New material converts sunlight into heat, boosts energy efficiency
What's the story
In a major breakthrough in solar energy technology, scientists have developed a unique material that can directly convert sunlight into heat with remarkable efficiency.
The focus of this innovation is on thin films of a specific titanium oxide phase called Ti₄O₇.
This advancement could revolutionize a range of sectors from energy-efficient buildings and clean water supply to sustainable fuel production.
Innovative application
A game-changing approach for passive desalination
The research team, led by Professor My Ali El Khakani, has shown the possibility of using this material for passive desalination.
"The ability to create thin photothermal coatings on reasonably sized surfaces holds particular promise for passive desalination in niche applications," El Khakani said.
He noted that this method only uses direct sunlight and doesn't require any external electrical energy input, unlike the widely used reverse osmosis process.
Production hurdles
Overcoming challenges in Ti₄O₇ production
The research team at the Institut national de la recherche scientifique (INRS) focused on addressing the challenges of conventional methods of producing Ti₄O₇.
Loick Pichon, a PhD student at INRS, noted that these methods often produced mixed phases and restricted the material's potential, especially its electrical conductivity.

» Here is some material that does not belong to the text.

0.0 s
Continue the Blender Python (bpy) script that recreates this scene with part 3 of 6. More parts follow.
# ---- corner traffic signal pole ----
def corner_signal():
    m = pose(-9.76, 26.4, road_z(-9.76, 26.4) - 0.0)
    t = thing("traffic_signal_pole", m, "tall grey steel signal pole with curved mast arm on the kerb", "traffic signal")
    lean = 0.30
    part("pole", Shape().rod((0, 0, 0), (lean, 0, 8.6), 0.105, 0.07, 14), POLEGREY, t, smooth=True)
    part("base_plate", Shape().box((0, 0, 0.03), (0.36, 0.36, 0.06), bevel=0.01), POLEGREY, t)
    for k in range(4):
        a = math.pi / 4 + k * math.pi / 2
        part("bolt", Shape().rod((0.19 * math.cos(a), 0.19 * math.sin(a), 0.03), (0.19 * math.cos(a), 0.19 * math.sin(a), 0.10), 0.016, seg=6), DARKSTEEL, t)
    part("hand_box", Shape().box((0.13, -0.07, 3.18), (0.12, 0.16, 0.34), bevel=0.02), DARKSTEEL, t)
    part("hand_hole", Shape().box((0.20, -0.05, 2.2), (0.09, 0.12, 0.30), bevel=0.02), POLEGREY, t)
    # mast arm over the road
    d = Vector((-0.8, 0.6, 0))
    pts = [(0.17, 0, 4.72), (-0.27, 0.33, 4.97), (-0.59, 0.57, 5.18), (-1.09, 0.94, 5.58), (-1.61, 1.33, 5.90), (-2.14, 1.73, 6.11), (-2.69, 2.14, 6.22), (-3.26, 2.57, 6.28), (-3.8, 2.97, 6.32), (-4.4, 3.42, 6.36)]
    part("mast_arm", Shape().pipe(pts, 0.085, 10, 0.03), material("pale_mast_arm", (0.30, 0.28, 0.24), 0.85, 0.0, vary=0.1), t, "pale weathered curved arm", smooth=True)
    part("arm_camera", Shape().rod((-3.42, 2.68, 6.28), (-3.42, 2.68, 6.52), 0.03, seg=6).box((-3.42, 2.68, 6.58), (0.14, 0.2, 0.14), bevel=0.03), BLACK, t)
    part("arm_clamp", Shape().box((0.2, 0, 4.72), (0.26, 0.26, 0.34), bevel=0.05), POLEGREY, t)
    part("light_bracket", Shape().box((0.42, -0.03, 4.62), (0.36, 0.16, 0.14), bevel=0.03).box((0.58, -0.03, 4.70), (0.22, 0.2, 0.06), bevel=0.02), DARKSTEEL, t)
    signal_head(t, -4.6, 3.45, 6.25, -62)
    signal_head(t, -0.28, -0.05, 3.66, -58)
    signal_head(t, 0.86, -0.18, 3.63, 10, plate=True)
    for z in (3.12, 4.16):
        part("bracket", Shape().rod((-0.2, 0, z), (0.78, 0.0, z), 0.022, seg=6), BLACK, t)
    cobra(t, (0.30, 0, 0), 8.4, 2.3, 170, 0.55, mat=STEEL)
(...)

Consequently, its usable form was limited to small pellets.
Innovative technique
Magnetron sputtering: A solution for Ti₄O₇ production
To overcome these challenges, Professor El Khakani's team employed magnetron sputtering, a thin film deposition technique commonly used in the semiconductor industry.

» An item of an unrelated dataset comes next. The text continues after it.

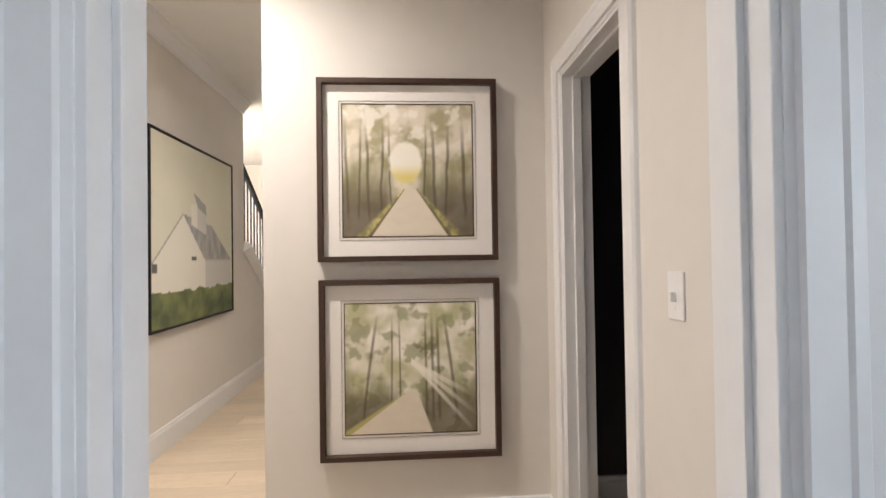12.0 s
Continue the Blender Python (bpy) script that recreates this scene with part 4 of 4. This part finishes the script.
# ---- pictures ----
def fbm(x, y, s=0.0):
    return noise.noise(Vector((x, y, s))) + 0.5 * noise.noise(Vector((2.1 * x, 2.1 * y, s + 3))) + 0.25 * noise.noise(Vector((4.3 * x, 4.3 * y, s + 7)))


def mixc(a, b, t):
    t = max(0.0, min(1.0, t))
    return tuple(p + (q - p) * t for p, q in zip(a, b))


def smooth(a, b, x):
    t = max(0.0, min(1.0, (x - a) / (b - a)))
    return t * t * (3 - 2 * t)


PALE, CREAMC, OLIVE, BROWN, GOLD, PATH_C = (0.72, 0.66, 0.54), (0.86, 0.82, 0.74), (0.215, 0.21, 0.085), (0.095, 0.072, 0.045), (0.72, 0.62, 0.22), (0.68, 0.60, 0.50)


def avenue(u, v):
    """A pale tree-lined lane running to a bright clearing."""
    c = mixc(PALE, (0.40, 0.36, 0.22), 0.45 + 1.1 * fbm(u * 6, v * 6, 1))
    blot = smooth(0.05, 0.45, fbm(u * 7 + 9, v * 7, 4))
    c = mixc(c, CREAMC, blot * 0.8 * smooth(0.4, 0.8, v))
    wood = smooth(0.72, 0.32, v + 0.10 * fbm(u * 9, v * 3, 2)) * smooth(0.05, 0.17, abs(u - 0.5 + 0.02))
    c = mixc(c, mixc(OLIVE, BROWN, smooth(0.55, 0.2, v)), wood * 0.85)
    for k, (x, w) in enumerate(((0.03, 0.010), (0.13, 0.008), (0.19, 0.010), (0.30, 0.009), (0.36, 0.007), (0.63, 0.007), (0.70, 0.011), (0.80, 0.010), (0.93, 0.012))):
        xx = x + 0.03 * (v - 0.5) * (1 if k % 2 else -1) + 0.008 * fbm(v * 4, k, 5)
        c = mixc(c, BROWN, 0.75 * smooth(w * 1.6, w * 0.5, abs(u - xx)) * smooth(0.08, 0.2, v) * smooth(0.95, 0.6, v))
    d = ((u - 0.48) / 0.13) ** 2 + ((v - 0.56) / 0.16) ** 2
    c = mixc(c, mixc(GOLD, CREAMC, smooth(0.44, 0.56, v)), smooth(1.15, 0.75, d + 0.2 * fbm(u * 12, v * 12, 8)))
    lane = 0.045 + 0.24 * max(0.0, (0.35 - v) / 0.35)
    if v < 0.36:
        mid = 0.51 + 0.02 * v
        c = mixc(c, mixc(GOLD, OLIVE, 0.5 + fbm(u * 14, v * 14, 3)), 0.7 * smooth(lane * 1.55, lane * 1.25, abs(u - mid)))
        c = mixc(c, BROWN, 0.8 * smooth(lane * 1.18, lane * 1.10, abs(u - mid)))
        c = mixc(c, mixc(PATH_C, PALE, 0.4 + 0.5 * fbm(u * 8, v * 20, 6)), smooth(lane * 1.05, lane, abs(u - mid)))
    return c


def sunbeams(u, v):
    """A woodland road with pale slanting rails of light."""
    c = mixc((0.50, 0.49, 0.30), CREAMC, 0.5 + 1.1 * fbm(u * 5 + 4, v * 5, 11))
    c = mixc(c, (0.30, 0.29, 0.15), smooth(0.05, 0.4, fbm(u * 7, v * 7 + 3, 12)) * 0.75)
    c = mixc(c, (0.20, 0.20, 0.10), 0.8 * smooth(0.0, 0.25, fbm(u * 16, v * 16, 17)) * smooth(0.16, 0.06, abs(u - 0.62) * 0.8 + abs(v - 0.66)))
    wood = smooth(0.52, 0.28, v + 0.10 * fbm(u * 10, v * 4, 13)) * smooth(0.04, 0.13, abs(u - 0.48))
    c = mixc(c, mixc(OLIVE, BROWN, smooth(0.40, 0.2, v) * 0.8), wood * 0.85)
    for k, (x0, x1, w) in enumerate(((0.13, 0.26, 0.010), (0.35, 0.36, 0.007), (0.42, 0.41, 0.006), (0.62, 0.61, 0.008), (0.67, 0.66, 0.009), (0.72, 0.70, 0.010), (0.86, 0.74, 0.011))):
        xx = x0 + (x1 - x0) * v ** 1.3
        c = mixc(c, BROWN, 0.72 * smooth(w * 1.6, w * 0.5, abs(u - xx)) * smooth(0.06, 0.14, v) * smooth(0.97, 0.7, v))
    for s, b in ((0.55, 0.545), (0.85, 0.56), (1.15, 0.56)):
        line = b - s * (u - 0.50)
        if u > 0.5:
            c = mixc(c, CREAMC, 0.75 * smooth(0.030, 0.012, abs(v - line)) * smooth(1.05, 0.6, u))
    lane = 0.05 + 0.25 * max(0.0, (0.30 - v) / 0.30)
    if v < 0.31:
        mid = 0.50 - 0.50 * (0.3 - v)
        c = mixc(c, mixc(GOLD, OLIVE, 0.4), 0.75 * smooth(lane * 1.4, lane * 1.2, abs(u - mid)) * (u < mid))
        c = mixc(c, mixc(PATH_C, PALE, 0.4 + 0.5 * fbm(u * 8, v * 20, 16)), smooth(lane * 1.08, lane, abs(u - mid)))
    return c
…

Using this plasma deposition technique, they deposited Ti₄O₇ coatings, only a few hundred nanometers thick, onto different substrates like metal, silicon, and glass.
Professor El Khakani noted that this method completely changes the surface properties of the substrate.
Practical applications
Thin photothermal coatings: A new frontier
The development of these thin photothermal coatings using Ti₄O₇ opens a whole new range of practical applications.
The team said, "Ti₄O₇ coatings will be used to manufacture high-performance anodes for the decontamination of water containing persistent pollutants."
"The material's natural corrosion resistance and high electrical conductivity also make it ideal for producing high-performance anodes that can effectively remove persistent pollutants from water."
Multifaceted applications
Versatile solution for energy efficiency
Not just water decontamination, the Ti₄O₇ material could also be extremely useful in producing hydrogen and ammonia.
"With its exceptional photothermal conversion capacity, this type of coating is also relevant for manufacturing smart heating windows, a significant asset in terms of economy and energy efficiency," the team added.
Professor El Khakani concluded their work has made a major contribution by establishing the fundamental relationship between optical absorbance capacity of Ti₄O₇ films and their photoconversion efficiency.